Ethereum brought two innovations. One was how it issued its ether token to the world as a means of raising money and incentivizing the network to use the ether token. This made Ethereum basically the first initial coin offering (ICO). Secondly, it was the first protocol to introduce smart contracts.

By allowing anyone to use this protocol to raise venture capital to fund projects, with smart contracts to dictate who gets paid (or carries out some other function) when for what, Vitalik and co-creators such as Joe Lubin set the foundation for the commercialization of blockchain – with Ethereum as the go-to protocol for this brave new world.

Promised land

The system’s drawbacks, however, became apparent almost immediately. For almost three years now, Vitalik has led the community towards building “Ethereum 2.0”, which is meant to make the system fast and scalable, so it can handle the volumes required to be a mainstream infrastructure for, say, payments.

Vitalik’s message last week was that the development community is basically done with the first part of this effort, which is to shift Ethereum’s incentive schemes from proof of work to proof of stake (see here for a primer).

Finance is the first blockchain app that will achieve widescale adoption

Vitalik Buterin

Of course, this begs the question of whether developers should stick with Ethereum in a proof-of-stake framework, rather than just migrating toward protocols originally designed for proof of stake (such as Cardano and NEO), or as hybrids, such as EOS.

The next two phases of reaching Ethereum 2.0 involve “sharding”, which is a technique (longstanding in computer science) to divvy up the responsibility for validating transactions among nodes, instead of making each node responsible for authenticating each event. This involves both sharding of data, and sharding of smart contracts. 

Use cases

This remains a work in progress. Developers have, however, been working on a project, Eth1.X, meant to provide enough updates to serve as a bridge between the status quo and the envisaged upgrade.
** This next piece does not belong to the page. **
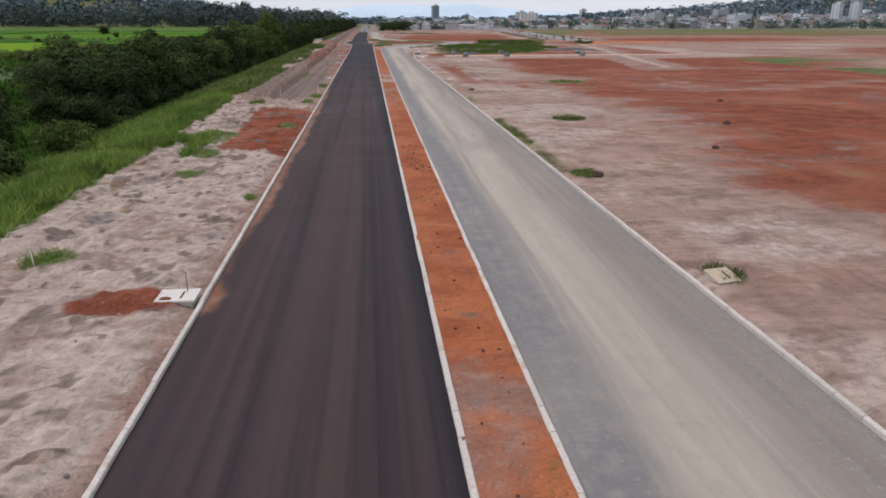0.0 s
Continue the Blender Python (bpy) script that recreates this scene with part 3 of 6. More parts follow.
def ground_height(x, y):
    """Relief of the open ground, before the roads are cut into it."""
    lumps = 0.22 * (clouds(x, y, 5, 1) - 0.5) + 0.10 * (cloud(x, y, 0.9, 2) - 0.5)
    flare, early, path, spoil, rubble = bank_lines(y)
    z = 0.10 + lumps * 0.5
    west = ease(-x, 5.2, 6.5)
    mound = 0.62 * band(x, spoil + 0.2, path - 0.5, 0.6) * (1 - early) * (0.55 + 0.9 * clouds(1.6 * x, 0.25 * y, 3, 8))
    gully = -0.32 * np.exp(-(((x - path + 0.1) / 0.4) ** 2)) * (1 - early)
    rough = 0.5 * (clouds(x, y, 1.6, 9) - 0.5) * band(x, rubble - 0.6, spoil + 0.4, 0.5)
    crumbs = 0.45 * (clouds(x, y, 1.5, 14) - 0.5) * band(x, spoil - 0.3, path + 0.4, 0.4)
    ridges = 0.34 * (clouds(1.0 * x, 0.03 * y, 1.3, 19) - 0.5) * band(x, spoil - 0.2, -6.0 + flare, 0.5) * (1 - early)
    churn = early * 0.34 * (clouds(x, y, 1.3, 11) - 0.5) * band(x, -15, -6.2, 0.8)
    slope = -1.0 * ease(-x, 15.6, 22.0) - 0.9 * ease(-x, 21.4, 23.2) + 0.7 * ease(-x, 25, 31)
    trench = -0.95 * np.exp(-(((x - ditch(y)) / 1.0) ** 2)) * ease(y, 40, 70)
    canal = -1.6 * band(x, canal_west(y) - 0.5, canal_east(y) + 0.5, 1.6)
    fields = 1.15 * ease(-x, 30, 40) + 0.35 * ease(-x, 62, 72)
    z = z + west * (mound + gully + rough + churn + crumbs + ridges) + (slope + trench + fields + canal) * ease(-x, 10, 16)
    # the lot east of the avenue: a shallow furrow, dirt heaps, a bank along the diagonal road
    furrow = -0.14 * np.exp(-(((x - 15.3) / 0.7) ** 2)) * band(y, 85, 150, 4) + 0.16 * np.exp(-(((x - 17.0) / 0.9) ** 2)) * band(y, 85, 150, 4)
    z = z + furrow * (x > 11) + 0.85 * blob(x, y, 16.2, 155.6, 1.7, 1.2, 0, 0.9)
    z = z + 0.9 * blob(x, y, 57, 183, 7, 3.0, -25, 0.9) + 0.7 * blob(x, y, 26.7, 168.6, 1.8, 1.1, 0, 0.9)
    z = z + 0.30 * (clouds(x, y, 2.2, 13) - 0.5) * band(x, 11.5, 25, 1) * band(y, 168, 236, 3)
    z = z - 0.8 * blob(x, y, 18.0, 224.5, 1.0, 4.5, -25, 0.6)
    z = z - 0.4 * blob(x, y, -20.6, 165.6, 2.2, 3.4, 0, 0.4) + 1.3 * blob(x, y, -20.2, 291.6, 1.9, 3.0, 0, 0.25) + 1.2 * blob(x, y, -19.8, 279.2, 1.7, 5.6, 0, 0.2) + 0.55 * (clouds(x, y, 1.5, 113) - 0.5) * blob(x, y, -20, 284, 3.4, 11, 0, 0.5)
    z = z - 0.5 * blob(x, y, -16.3, 283.5, 2.2, 3.6, 0, 0.4) - 0.9 * blob(x, y, 22.8, 300.2, 1.6, 0.9, -40, 0.5)
    return z + hill(x, y)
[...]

These are “base layer” upgrades; the community is also working on “layer 2” tasks addressing privacy and off-chain activities.

Those are the technical developments. Vitalik also spoke about user pickup in areas such as decentralized exchanges and stablecoins that are proving to be useful to people, and not just to those from the development world. 

“Finance is the first blockchain app that will achieve widescale adoption,” Vitalik told his audience. This is because these apps are competing with terrible legacy financial systems. Other blockchain applications for things that have nothing to do with crypto-currencies, such as identity and reputation, are competing in a world where existing services aren’t that bad – they’re just centralized.

So expect a continued push into financial services by the Ethereum community, and a continued effort to take these things mainstream, such as through tie-ups with mobile browsers and smartphone makers such as HTC and Samsung. These partnerships are going to make it much easier and friendly for ordinary people to set up crypto wallets.

Next?

Ethereum will forever be associated with the ICO boom and bust of 2017-2018. Only a handful of the projects financed through these token raises are likely to produce anything of use.

New protocols have emerged with hybrid incentive schemes that are already much faster and more scalable. Ethereum has lots of enthusiasts, thanks in part to Vitalik’s noble leadership and grandiose ambitions. But its shift to “2.0”, despite his upbeat demeanor, is not yet accomplished.

In fact, it sounds pretty much the same (at least to a civilian such as your correspondent) as what Vitalik said in a similar talk two years ago. For developers out to change the world, that may not be a long time. For those looking to launch commercial Dapps, though, it might be another story.

It seems fair at this stage to ask not just when Ethereum 2.0 will be ready, but if.

Will a truly decentralized, public blockchain will ever pose a viable challenge to “centralized” (traditional) finance or other exploitative incumbencies. Or…if one does achieve this, will it be based on Ethereum?